**INFORMATION SHOWN**
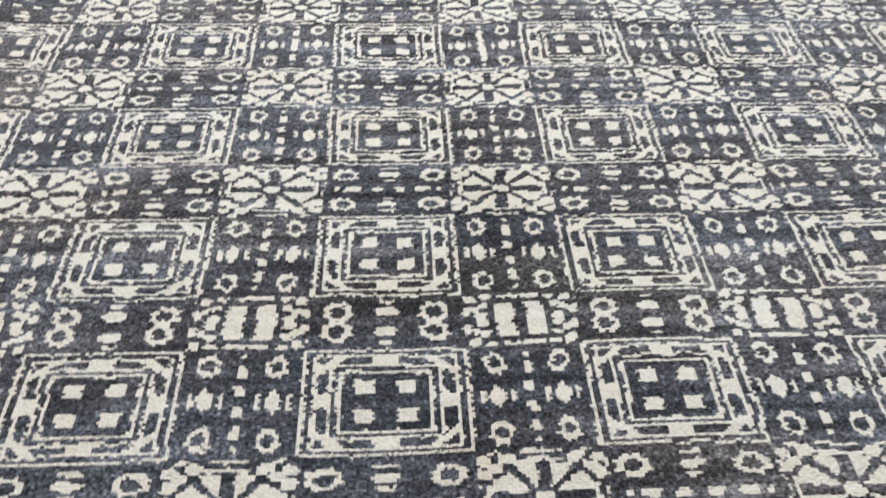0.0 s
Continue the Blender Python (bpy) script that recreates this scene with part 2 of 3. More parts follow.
def square_motif(p, q):
    """Framed square: outer rail, a band of ovals whose corners are cut by short strokes, inner rail, four small blocks."""
    blocks, p, q = q, abs(p), abs(q)
    side = p
    q = np.where(q < 0.86, q * 0.972, 0.836 + (q - 0.86) * 1.171)
    m, s = np.maximum(p, q), np.minimum(p, q)
    out = (m > 0.944) & (m < 1.0)
    out |= (m > 0.810) & (m < 0.865)
    out |= (m > 0.628) & (m < 0.678)
    out |= (m > 0.508) & (m < 0.562)
    band = (m > 0.65) & (m < 0.84)
    oval = (abs(s - 0.365) / 0.225) ** 3.5 + (abs(m - 0.744) / 0.095) ** 3.5 < 1
    corner = (p + q > 1.435) & (m < 0.812) & (s > 0.58)
    out |= band & ~(oval & (p + q < 1.275)) & ~corner
    for sy in (-1, 1):
        out |= rect(side, blocks, 0.25, 0.268 * sy, 0.112, 0.128)
    return out


def flower_motif(p, q, dark_heart):
    """Rosette: a heart, a dark cross, four wedges and four side petals, double brackets and beaded corners."""
    a, b = abs(p), abs(q)
    slack = np.where(dark_heart, -0.01, 0.0)
    wedge = (a > 0.105) & (b > 0.18) & (b < 0.71) & (a < 0.115 + slack + 0.76 * (b - 0.20)) & (a < 0.45 + slack)
    petal = (b > 0.105) & (a > 0.18) & (b < 0.125 + slack + 1.08 * (a - 0.175)) & ((a / 0.775) ** 3.5 + (b / 0.54) ** 3.5 < 1)
    out = wedge | petal | (~dark_heart & bead(a, b, 0, 0, 0.155, 0.135))
    out |= dark_heart & bead(a, b, 0, 0, 0.18, 0.23) & ~rect(a, b, 0, 0, 0.10, 0.13)
    for cx, cy, w, h in ((0.54, 0.81, 0.135, 0.120), (0.89, 0.47, 0.125, 0.125), (0.715, 0.615, 0.115, 0.095), (0.89, 0.77, 0.115, 0.105), (0.71, 1.0, 0.115, 0.08), (1.05, 0.64, 0.07, 0.10)):
        out |= bead(a, b, cx, cy, w, h)
    out |= rect(a, b, 0.83, 0, 0.042, 0.27) | rect(a, b, 1.0, 0.0, 0.036, 0.28)
    out |= rect(a, b + 0.12 * a, 0.0, 0.80, 0.37, 0.040) | rect(a, b, 0.0, 0.965, 0.33, 0.038)
    return out


def rows_motif(p, q):
    """Rings and dashes between two framed squares, one above the other."""
    a, b = abs(p), abs(q)
    out = ring(a, b, 0.70, 0.56, 0.205, 0.235, 0.56)
    out |= bead(a, b, 0.0, 0.565, 0.165, 0.10) | rect(a, b, 0.0, 0.81, 0.145, 0.045) | rect(a, b, 0, 0.33, 0.11, 0.04)
    out |= rect(a, b, 0.185, 0, 0.085, 0.075) | rect(a, b, 0.565, 0, 0.125, 0.085) | rect(a, b, 0.82, 0, 0.042, 0.085)
    return out


def columns_motif(p, q, tall):
    """Rings and dashes between two framed squares, side by side; tall: the strokes of the middle run together."""
    a, b = abs(p), abs(q)
    out = ring(a, b, 0.56, 0.67, 0.190, 0.215, 0.55)
    out |= rect(a, b, 0, 0.83, 0.055, 0.045) | rect(a, b, 0, 0.55, 0.078, 0.12) | rect(a, b, 0, 0.19, 0.085, 0.10)
    out |= rect(p, q, 0.0, 0.0, 0.080, 0.45 * tall)
    out |= bead(a, b, 0.565, 0, 0.135, 0.155) | bead(a, b, 0.565, 0, 0.06, 0.22) | rect(a, b, 0.30, 0, 0.042, 0.13) | rect(a, b, 0.815, 0, 0.045, 0.13)
    return out


def squashed_motif(p, q, gap):
    """The one short row, where the rosettes were left without their tips."""
    a, b = abs(p), abs(q)
    bars = rect(a + 0.07 * b * b, b, 0.275, -0.02, 0.165, 0.68)
    for cx, cy, w, h in ((0.67, 0.13, 0.11, 0.15), (0.62, 0.56, 0.09, 0.14), (0.78, 0.44, 0.08, 0.13), (0.96, 0.32, 0.11, 0.18), (0.56, 0.95, 0.11, 0.14), (0.84, 0.84, 0.10, 0.16), (1.06, 0.74, 0.08, 0.14)):
        bars |= bead(a, b, cx, cy, w, h)
    bars |= rect(a, b, 0, 0.94, 0.36, 0.075)
    figures = ring(a, b, 0.64, 0.36, 0.185, 0.40, 0.55)
    figures |= bead(a, b, 0, 0.38, 0.155, 0.19) | rect(a, b, 0, 0.80, 0.10, 0.07)
    return np.where(gap, bars, figures)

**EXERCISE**
What is needed is an exact reproduction of the data, pictures excluded.

**RESULT OF THIS EXERCISE**
0.0 s
Continue the Blender Python (bpy) script that recreates this scene with part 2 of 3. More parts follow.
def square_motif(p, q):
    """Framed square: outer rail, a band of ovals whose corners are cut by short strokes, inner rail, four small blocks."""
    blocks, p, q = q, abs(p), abs(q)
    side = p
    q = np.where(q < 0.86, q * 0.972, 0.836 + (q - 0.86) * 1.171)
    m, s = np.maximum(p, q), np.minimum(p, q)
    out = (m > 0.944) & (m < 1.0)
    out |= (m > 0.810) & (m < 0.865)
    out |= (m > 0.628) & (m < 0.678)
    out |= (m > 0.508) & (m < 0.562)
    band = (m > 0.65) & (m < 0.84)
    oval = (abs(s - 0.365) / 0.225) ** 3.5 + (abs(m - 0.744) / 0.095) ** 3.5 < 1
    corner = (p + q > 1.435) & (m < 0.812) & (s > 0.58)
    out |= band & ~(oval & (p + q < 1.275)) & ~corner
    for sy in (-1, 1):
        out |= rect(side, blocks, 0.25, 0.268 * sy, 0.112, 0.128)
    return out


def flower_motif(p, q, dark_heart):
    """Rosette: a heart, a dark cross, four wedges and four side petals, double brackets and beaded corners."""
    a, b = abs(p), abs(q)
    slack = np.where(dark_heart, -0.01, 0.0)
    wedge = (a > 0.105) & (b > 0.18) & (b < 0.71) & (a < 0.115 + slack + 0.76 * (b - 0.20)) & (a < 0.45 + slack)
    petal = (b > 0.105) & (a > 0.18) & (b < 0.125 + slack + 1.08 * (a - 0.175)) & ((a / 0.775) ** 3.5 + (b / 0.54) ** 3.5 < 1)
    out = wedge | petal | (~dark_heart & bead(a, b, 0, 0, 0.155, 0.135))
    out |= dark_heart & bead(a, b, 0, 0, 0.18, 0.23) & ~rect(a, b, 0, 0, 0.10, 0.13)
    for cx, cy, w, h in ((0.54, 0.81, 0.135, 0.120), (0.89, 0.47, 0.125, 0.125), (0.715, 0.615, 0.115, 0.095), (0.89, 0.77, 0.115, 0.105), (0.71, 1.0, 0.115, 0.08), (1.05, 0.64, 0.07, 0.10)):
        out |= bead(a, b, cx, cy, w, h)
    out |= rect(a, b, 0.83, 0, 0.042, 0.27) | rect(a, b, 1.0, 0.0, 0.036, 0.28)
    out |= rect(a, b + 0.12 * a, 0.0, 0.80, 0.37, 0.040) | rect(a, b, 0.0, 0.965, 0.33, 0.038)
    return out


def rows_motif(p, q):
    """Rings and dashes between two framed squares, one above the other."""
    a, b = abs(p), abs(q)
    out = ring(a, b, 0.70, 0.56, 0.205, 0.235, 0.56)
    out |= bead(a, b, 0.0, 0.565, 0.165, 0.10) | rect(a, b, 0.0, 0.81, 0.145, 0.045) | rect(a, b, 0, 0.33, 0.11, 0.04)
    out |= rect(a, b, 0.185, 0, 0.085, 0.075) | rect(a, b, 0.565, 0, 0.125, 0.085) | rect(a, b, 0.82, 0, 0.042, 0.085)
    return out


def columns_motif(p, q, tall):
    """Rings and dashes between two framed squares, side by side; tall: the strokes of the middle run together."""
    a, b = abs(p), abs(q)
    out = ring(a, b, 0.56, 0.67, 0.190, 0.215, 0.55)
    out |= rect(a, b, 0, 0.83, 0.055, 0.045) | rect(a, b, 0, 0.55, 0.078, 0.12) | rect(a, b, 0, 0.19, 0.085, 0.10)
    out |= rect(p, q, 0.0, 0.0, 0.080, 0.45 * tall)
    out |= bead(a, b, 0.565, 0, 0.135, 0.155) | bead(a, b, 0.565, 0, 0.06, 0.22) | rect(a, b, 0.30, 0, 0.042, 0.13) | rect(a, b, 0.815, 0, 0.045, 0.13)
    return out


def squashed_motif(p, q, gap):
    """The one short row, where the rosettes were left without their tips."""
    a, b = abs(p), abs(q)
    bars = rect(a + 0.07 * b * b, b, 0.275, -0.02, 0.165, 0.68)
    for cx, cy, w, h in ((0.67, 0.13, 0.11, 0.15), (0.62, 0.56, 0.09, 0.14), (0.78, 0.44, 0.08, 0.13), (0.96, 0.32, 0.11, 0.18), (0.56, 0.95, 0.11, 0.14), (0.84, 0.84, 0.10, 0.16), (1.06, 0.74, 0.08, 0.14)):
        bars |= bead(a, b, cx, cy, w, h)
    bars |= rect(a, b, 0, 0.94, 0.36, 0.075)
    figures = ring(a, b, 0.64, 0.36, 0.185, 0.40, 0.55)
    figures |= bead(a, b, 0, 0.38, 0.155, 0.19) | rect(a, b, 0, 0.80, 0.10, 0.07)
    return np.where(gap, bars, figures)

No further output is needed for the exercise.